Sguardi dal Novecento
di Giacomo Verri
(Nicola Vacca, Sguardi dal Novecento, Galaad, pp. 133, euro 13)
Gli sguardi di Nicola Vacca fanno nascere nella mia mente l’immagine di due occhi, isolati da tutto il resto, che accusano o che subiscono un’accusa, che inchiodano o che vengono inchiodati a una colpa. Sono Sguardi dal Novecento, come recita il titolo dell’ultimo volume del poeta e critico letterario di Gioia del Colle. Sono occhi di uomini in rivolta, come quelli di Albert Camus, sono finestre su pensieri complessi in cerca di continuità e di coerenza con se stessi. Sono sguardi di donne e di uomini illustri, da Alda Merini a Ennio Flaiano, da Sciascia a Calvino, da Borges a Barthes, e di altri che illustri lo sono stati di meno, a tutto nostro svantaggio (com’è il caso dell’autore di In margine a un testo implicito, Nicolás Gómez Dávila, o di Edgardo Marani).
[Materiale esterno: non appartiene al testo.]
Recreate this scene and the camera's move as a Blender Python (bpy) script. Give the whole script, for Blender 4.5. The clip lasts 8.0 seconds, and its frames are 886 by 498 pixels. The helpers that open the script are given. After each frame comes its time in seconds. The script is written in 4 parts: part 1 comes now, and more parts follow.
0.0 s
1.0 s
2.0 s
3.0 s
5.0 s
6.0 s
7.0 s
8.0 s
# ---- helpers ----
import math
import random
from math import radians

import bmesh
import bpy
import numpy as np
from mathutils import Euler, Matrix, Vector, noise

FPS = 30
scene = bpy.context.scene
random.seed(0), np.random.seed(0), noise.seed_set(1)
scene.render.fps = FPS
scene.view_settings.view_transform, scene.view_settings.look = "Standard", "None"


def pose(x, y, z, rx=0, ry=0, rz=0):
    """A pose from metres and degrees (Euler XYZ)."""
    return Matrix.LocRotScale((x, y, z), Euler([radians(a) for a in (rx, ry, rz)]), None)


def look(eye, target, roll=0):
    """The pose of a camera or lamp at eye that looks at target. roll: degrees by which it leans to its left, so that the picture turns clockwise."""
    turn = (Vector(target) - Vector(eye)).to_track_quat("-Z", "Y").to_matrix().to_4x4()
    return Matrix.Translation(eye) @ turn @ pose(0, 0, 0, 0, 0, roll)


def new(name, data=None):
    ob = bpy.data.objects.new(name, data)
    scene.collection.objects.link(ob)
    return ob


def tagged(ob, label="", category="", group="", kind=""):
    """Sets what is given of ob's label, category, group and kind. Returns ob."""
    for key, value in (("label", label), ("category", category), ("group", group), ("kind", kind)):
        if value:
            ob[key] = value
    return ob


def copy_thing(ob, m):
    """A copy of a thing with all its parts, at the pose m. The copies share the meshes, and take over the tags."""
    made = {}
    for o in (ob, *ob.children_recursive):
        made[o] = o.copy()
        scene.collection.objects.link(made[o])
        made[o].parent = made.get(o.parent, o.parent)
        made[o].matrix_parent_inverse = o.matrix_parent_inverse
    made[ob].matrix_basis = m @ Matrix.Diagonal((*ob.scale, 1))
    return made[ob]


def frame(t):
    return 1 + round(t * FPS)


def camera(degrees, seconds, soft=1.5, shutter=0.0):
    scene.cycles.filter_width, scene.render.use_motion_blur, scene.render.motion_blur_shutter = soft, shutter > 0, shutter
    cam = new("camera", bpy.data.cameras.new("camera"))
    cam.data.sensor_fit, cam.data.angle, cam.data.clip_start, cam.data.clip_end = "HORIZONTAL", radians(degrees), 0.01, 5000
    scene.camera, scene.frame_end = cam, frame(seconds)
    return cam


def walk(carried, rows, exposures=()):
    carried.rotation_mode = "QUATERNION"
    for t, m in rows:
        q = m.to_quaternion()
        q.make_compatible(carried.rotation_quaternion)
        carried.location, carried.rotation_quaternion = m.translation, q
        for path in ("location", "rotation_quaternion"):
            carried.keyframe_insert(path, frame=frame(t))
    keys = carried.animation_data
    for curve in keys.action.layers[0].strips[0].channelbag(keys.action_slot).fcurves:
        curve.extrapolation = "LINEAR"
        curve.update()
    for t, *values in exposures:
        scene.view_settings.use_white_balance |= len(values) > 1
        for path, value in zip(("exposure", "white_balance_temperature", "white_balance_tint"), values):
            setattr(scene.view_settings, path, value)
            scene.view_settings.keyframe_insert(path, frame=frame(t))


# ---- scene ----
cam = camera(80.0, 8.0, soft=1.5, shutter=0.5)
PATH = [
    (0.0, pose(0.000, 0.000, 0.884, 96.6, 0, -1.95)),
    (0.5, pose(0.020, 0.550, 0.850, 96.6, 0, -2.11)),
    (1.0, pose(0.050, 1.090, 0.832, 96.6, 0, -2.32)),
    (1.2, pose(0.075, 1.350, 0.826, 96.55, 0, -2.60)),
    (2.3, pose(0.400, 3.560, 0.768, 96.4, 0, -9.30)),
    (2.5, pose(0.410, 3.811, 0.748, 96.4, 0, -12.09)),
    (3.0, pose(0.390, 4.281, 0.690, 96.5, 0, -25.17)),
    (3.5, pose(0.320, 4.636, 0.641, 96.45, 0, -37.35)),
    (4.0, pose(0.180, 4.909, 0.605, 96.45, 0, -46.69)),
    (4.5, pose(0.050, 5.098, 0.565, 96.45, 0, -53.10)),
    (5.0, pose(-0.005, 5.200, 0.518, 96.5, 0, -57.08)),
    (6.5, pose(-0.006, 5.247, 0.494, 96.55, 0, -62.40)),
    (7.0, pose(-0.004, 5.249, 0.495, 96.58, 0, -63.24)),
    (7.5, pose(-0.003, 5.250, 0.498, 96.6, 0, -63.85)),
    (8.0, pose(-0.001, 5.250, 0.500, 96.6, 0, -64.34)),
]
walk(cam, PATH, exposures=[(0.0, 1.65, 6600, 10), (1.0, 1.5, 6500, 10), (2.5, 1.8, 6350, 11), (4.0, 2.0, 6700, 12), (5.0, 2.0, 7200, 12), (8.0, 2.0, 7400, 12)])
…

Di là dalle loro peculiarità, con finezza indagate da Vacca, ciò che li rende fratelli nella sorte è il loro ruolo di testimoni scomodi del secolo breve, di decrittatori dei totalitarismi, di scrittori, per dirla con Silone, non proprietà dello Stato ma della società.
Quelli di Vacca sono perciò sguardi di chi non ha nascosto i guasti della democrazia, né di chi dietro alle gabbie ideologiche si è trincerato, provocando quel “ritardo sullo sviluppo e sui bisogni dell’uomo contemporaneo” che oggi ancora ci fiacca. Sono piuttosto occhi fieri, quelli che ci vengono incontro, di creature che, pur braccate dalle accuse del pensiero dominante, hanno scelto “la solitudine riservata ai disturbatori e ai pensatori scomodi”. Donne dei margini, come Alda Merini, “grande visionaria”, educatrice del cuore che entrava “con l’amore per la scrittura dalla porta chiusa a chiave della follia, per spalancare finestre di celesti mutamenti sul divenire di un pensare totale”; e uomini appartati, traditori delle altrui aspettative per non diventarlo di se medesimi, ricercatori di questioni morali che fanno della poesia un mestiere quotidiano.
Kraus, Cioran, Luzi sono pensatori inattuali, bestie dell’intelletto che scagliano lontane le maschere dei dogmi, all’inseguimento, come Pessoa, di quel “vasto libro dell’inquietudine, che cerca nelle elucubrazioni dell’abisso interiore i principi dell’immortalità dell’anima” per salvarsi dal quel “disastro troppo recente” che è la modernità. Questi sguardi dal Novecento tracciano una mappa del disastro, seguendo i passi di chi ha aperto la via a salvifiche considerazioni inattuali, a quell’“altrove che bisogna frequentare per riscoprire il fascino della differenza”, fascino che è sentimento profilattico rispetto a ciò che la dittatura del benessere desidera che diventiamo: una folla innumerevole di uomini eguali (per ripetere quanto Alexis de Toqueville scriveva a proposito della democrazia in America quasi due secoli or sono), intenti a procurarci piaceri piccoli e sguaiati con i quali soddisfare il desiderio. Gli autori di Vacca, ed egli con loro, ci avvertono del pericolo di una esistenza vuota di stupore in cui vegetiamo senza vivere, in cui tocchiamo gli altri senza amarli, respirando in noi stessi e per noi stessi, ignorando che sulle nostre teste grava un potere immenso e assoluto e particolareggiato e viscido che cerca di fissarci senza revoca nelle irresponsabilità delle maschere che indossiamo.
L’invito è quindi a svelare e a svelarci, a mostrare lo sguardo di ciò che è umano, consapevoli, come scrisse Wislawa Szymborska, che “solo ciò che è umano può essere davvero straniero. Il resto è bosco misto, lavorio di talpa e vento”.